布尔表达式将要评估什么？

Question

assuming that I have the following variables

bool b;
int i;
T* ptr;

when I put b , i or ptr , or whatever other variables I have, in a boolean expression like

var1 && var2

What is going to be evaluated to solve this expression ? The C++11 standard says something about what is the part from var1 and var2 that contributes to determine the boolean result ? There are implicit casting ?

It's not clear to me what the standard says about this.

---

EDIT

I'm interested in how a generic T type is converted into a bool and how a boolean expression is solved according to the standard

Answer 1

It's not clear to me what you're asking about. A variable is true in C and C++ if it is non-zero. The && operator only evaluates the right operand if the left operand is true. The truth value of an instance of a class T doesn't exist unless there is a conversion function. This is all in the standard.

Answer 2

§5.14/1

The && operator groups left-to-right. The operands are both contextually converted to type bool (Clause 4)... Unlike & , && guarantees left-to-right evaluation: the second operand is not evaluated if the first operand is false .

§4/2

[ Note: expressions with a given type will be implicitly converted to other types in several contexts:

— When used as operands of operators. The operator's requirements for its operands dictate the destination type (Clause 5).

...

This is about as clear as the standard gets. First var1 will be implicitly converted to bool , and then, if it is true , var2 will be implicitly converted to bool .

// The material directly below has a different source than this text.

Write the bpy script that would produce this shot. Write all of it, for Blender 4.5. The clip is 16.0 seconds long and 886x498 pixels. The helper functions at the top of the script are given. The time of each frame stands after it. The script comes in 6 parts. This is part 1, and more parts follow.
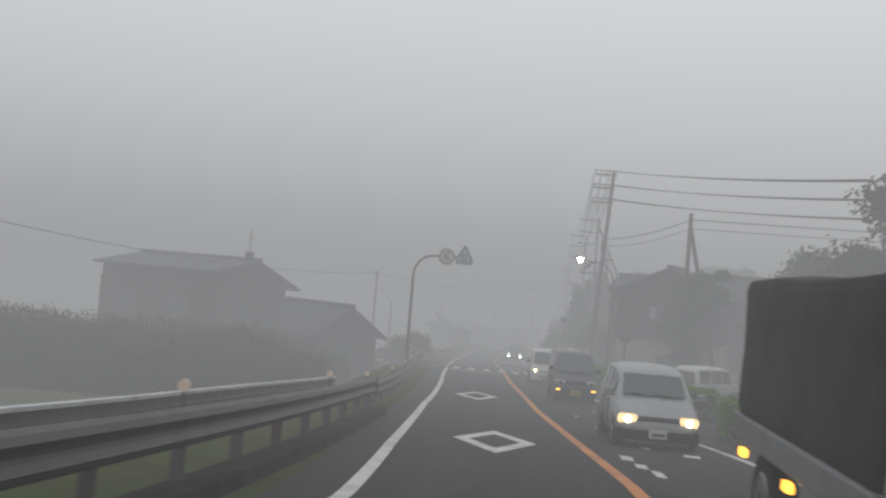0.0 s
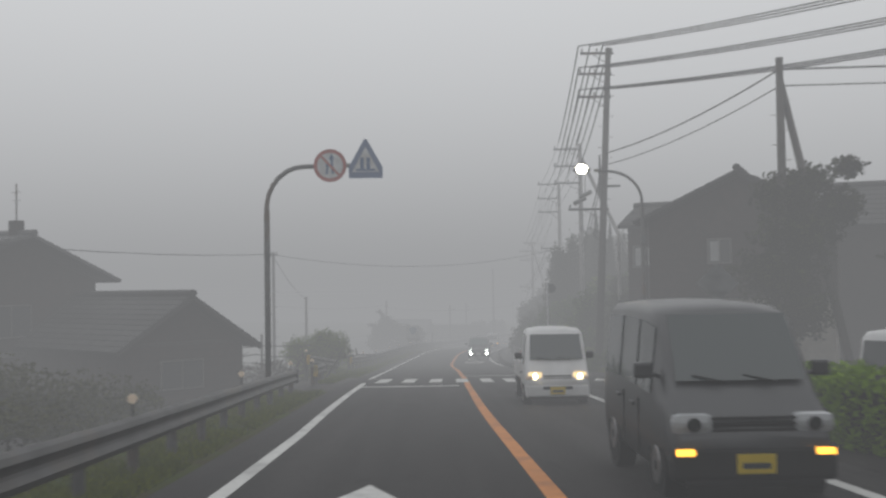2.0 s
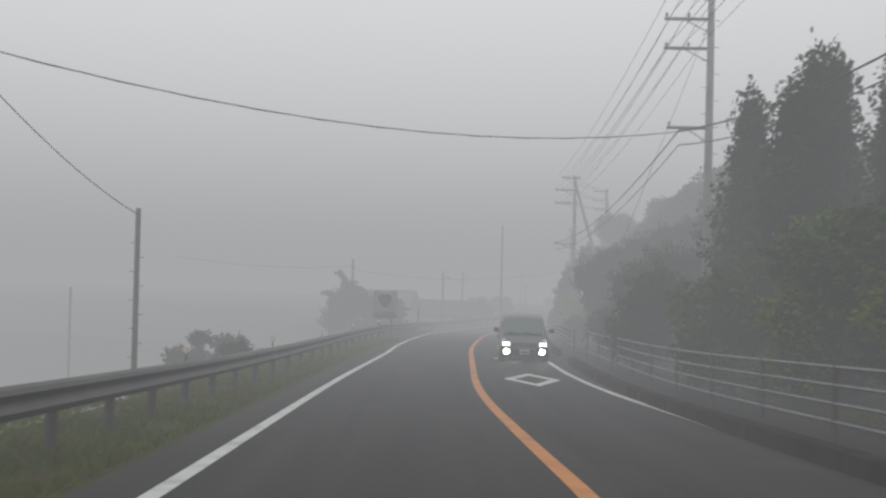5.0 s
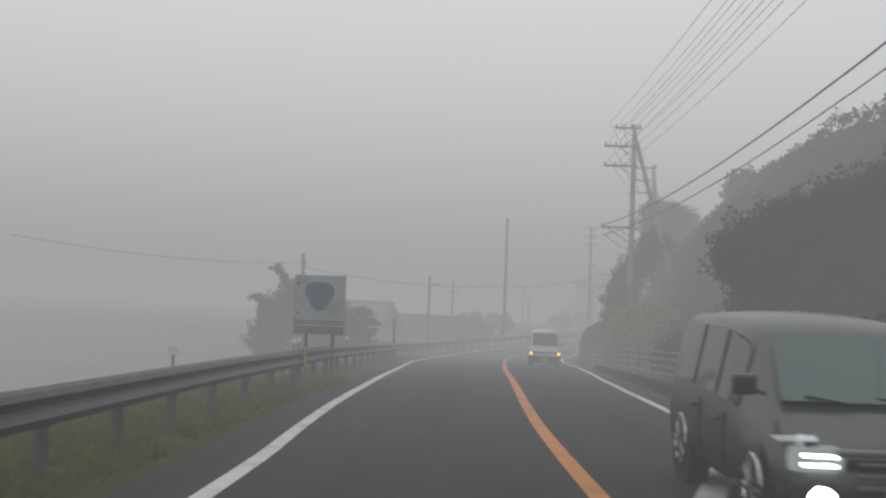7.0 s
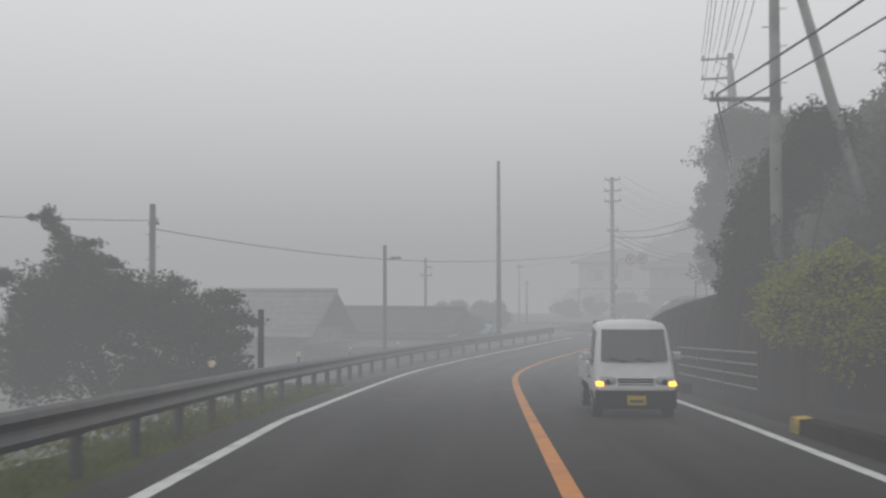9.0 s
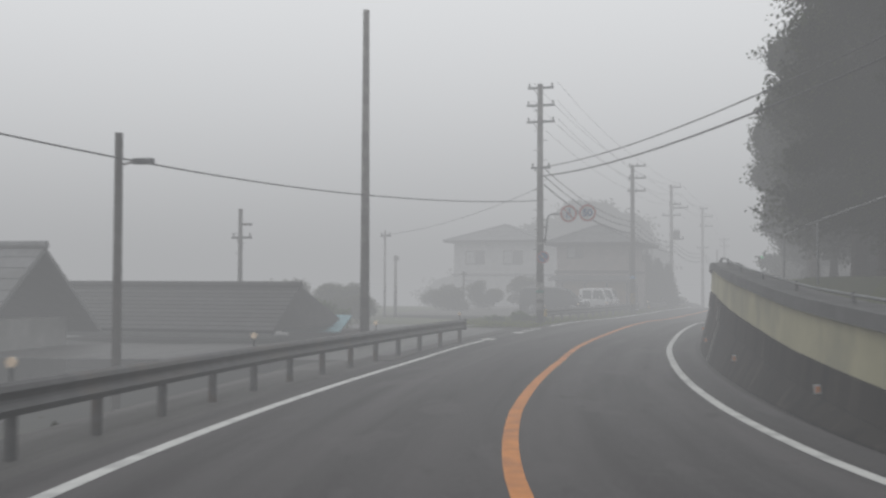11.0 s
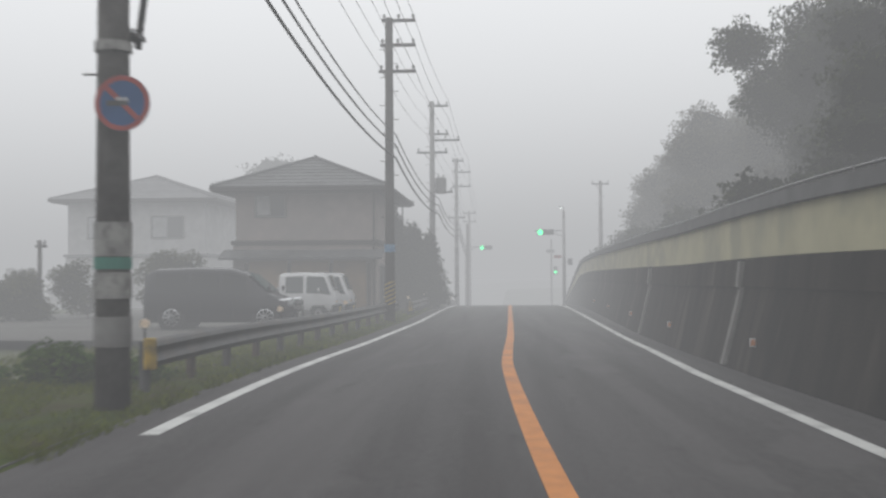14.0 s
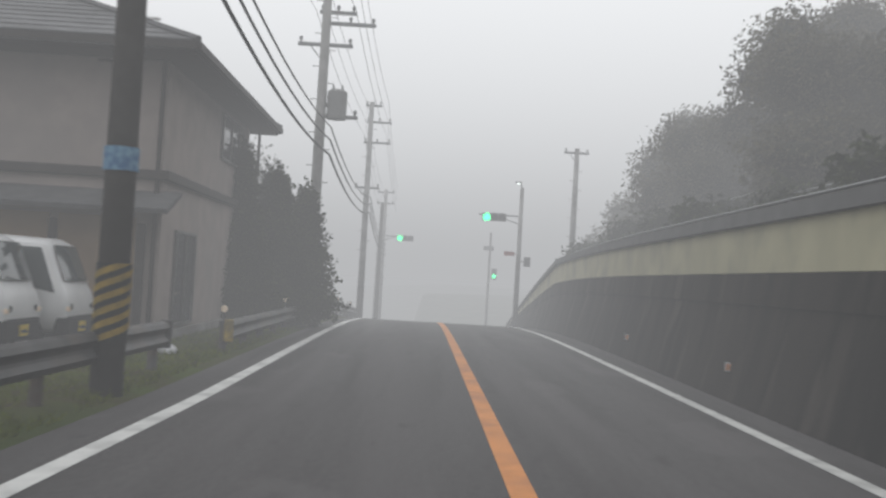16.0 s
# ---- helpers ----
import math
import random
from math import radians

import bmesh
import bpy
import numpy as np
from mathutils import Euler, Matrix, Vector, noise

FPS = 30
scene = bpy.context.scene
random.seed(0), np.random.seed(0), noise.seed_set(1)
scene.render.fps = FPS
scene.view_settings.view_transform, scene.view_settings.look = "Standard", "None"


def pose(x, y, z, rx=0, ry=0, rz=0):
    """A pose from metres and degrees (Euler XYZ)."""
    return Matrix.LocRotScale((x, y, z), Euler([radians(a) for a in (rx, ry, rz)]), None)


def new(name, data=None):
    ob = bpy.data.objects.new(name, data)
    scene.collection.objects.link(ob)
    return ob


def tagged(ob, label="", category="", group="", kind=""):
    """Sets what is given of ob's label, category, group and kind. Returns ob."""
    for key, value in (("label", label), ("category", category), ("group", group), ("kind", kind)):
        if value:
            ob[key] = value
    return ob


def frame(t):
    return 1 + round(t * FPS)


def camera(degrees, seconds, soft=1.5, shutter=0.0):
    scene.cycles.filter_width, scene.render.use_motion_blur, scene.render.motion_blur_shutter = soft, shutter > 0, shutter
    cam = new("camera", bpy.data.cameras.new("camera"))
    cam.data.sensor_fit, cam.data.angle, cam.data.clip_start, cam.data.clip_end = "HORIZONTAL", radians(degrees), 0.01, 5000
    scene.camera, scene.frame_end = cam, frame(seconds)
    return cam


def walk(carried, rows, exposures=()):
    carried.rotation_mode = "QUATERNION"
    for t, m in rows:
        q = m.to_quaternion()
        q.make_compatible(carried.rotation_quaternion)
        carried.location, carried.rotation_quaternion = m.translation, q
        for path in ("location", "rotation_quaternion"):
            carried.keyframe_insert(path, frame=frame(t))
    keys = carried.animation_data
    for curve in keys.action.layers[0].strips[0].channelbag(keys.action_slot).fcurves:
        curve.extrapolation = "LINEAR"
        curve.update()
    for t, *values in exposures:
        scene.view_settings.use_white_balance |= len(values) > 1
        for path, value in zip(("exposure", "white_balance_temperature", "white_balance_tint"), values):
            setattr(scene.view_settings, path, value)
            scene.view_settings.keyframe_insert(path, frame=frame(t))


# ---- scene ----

Edit: I'll quote also §4.12/1

A prvalue of arithmetic, unscoped enumeration, pointer, or pointer to member type can be converted to a prvalue of type bool . A zero value, null pointer value, or null member pointer value is converted to false ; any other value is converted to true . A prvalue of type std::nullptr_t can be converted to a prvalue of type bool ; the resulting value is false .

Edit 2: For some arbitrary type T , see §4/3,

... Certain language constructs require that an expression be converted to a Boolean value. An expression e appearing in such a context is said to be contextually converted to bool and is well-formed if and only if the declaration bool t(e); is well-formed, for some invented temporary variable t (8.5).

For the meaning of this initialization, see §8.5/16

— Otherwise, if the source type is a (possibly cv-qualified) class type, conversion functions are considered. The applicable conversion functions are enumerated (13.3.1.5), and the best one is chosen through overload resolution (13.3). The user-defined conversion so selected is called to convert the initializer expression into the object being initialized. If the conversion cannot be done or is ambiguous, the initialization is ill-formed.

There is even more detail in §13.3.1.5 and §13.3, but you will be reading all night and then some. But the bottom line is that if T is a class type, then there has to be a conversion function. The best practice would be to define explicit operator bool for the class. However you could also do something like operator void* , which is what std::ios and its derived classes define, because void* can then be converted to bool in a standard conversion sequence. (This should be regarded as a deprecated idiom in C++11.)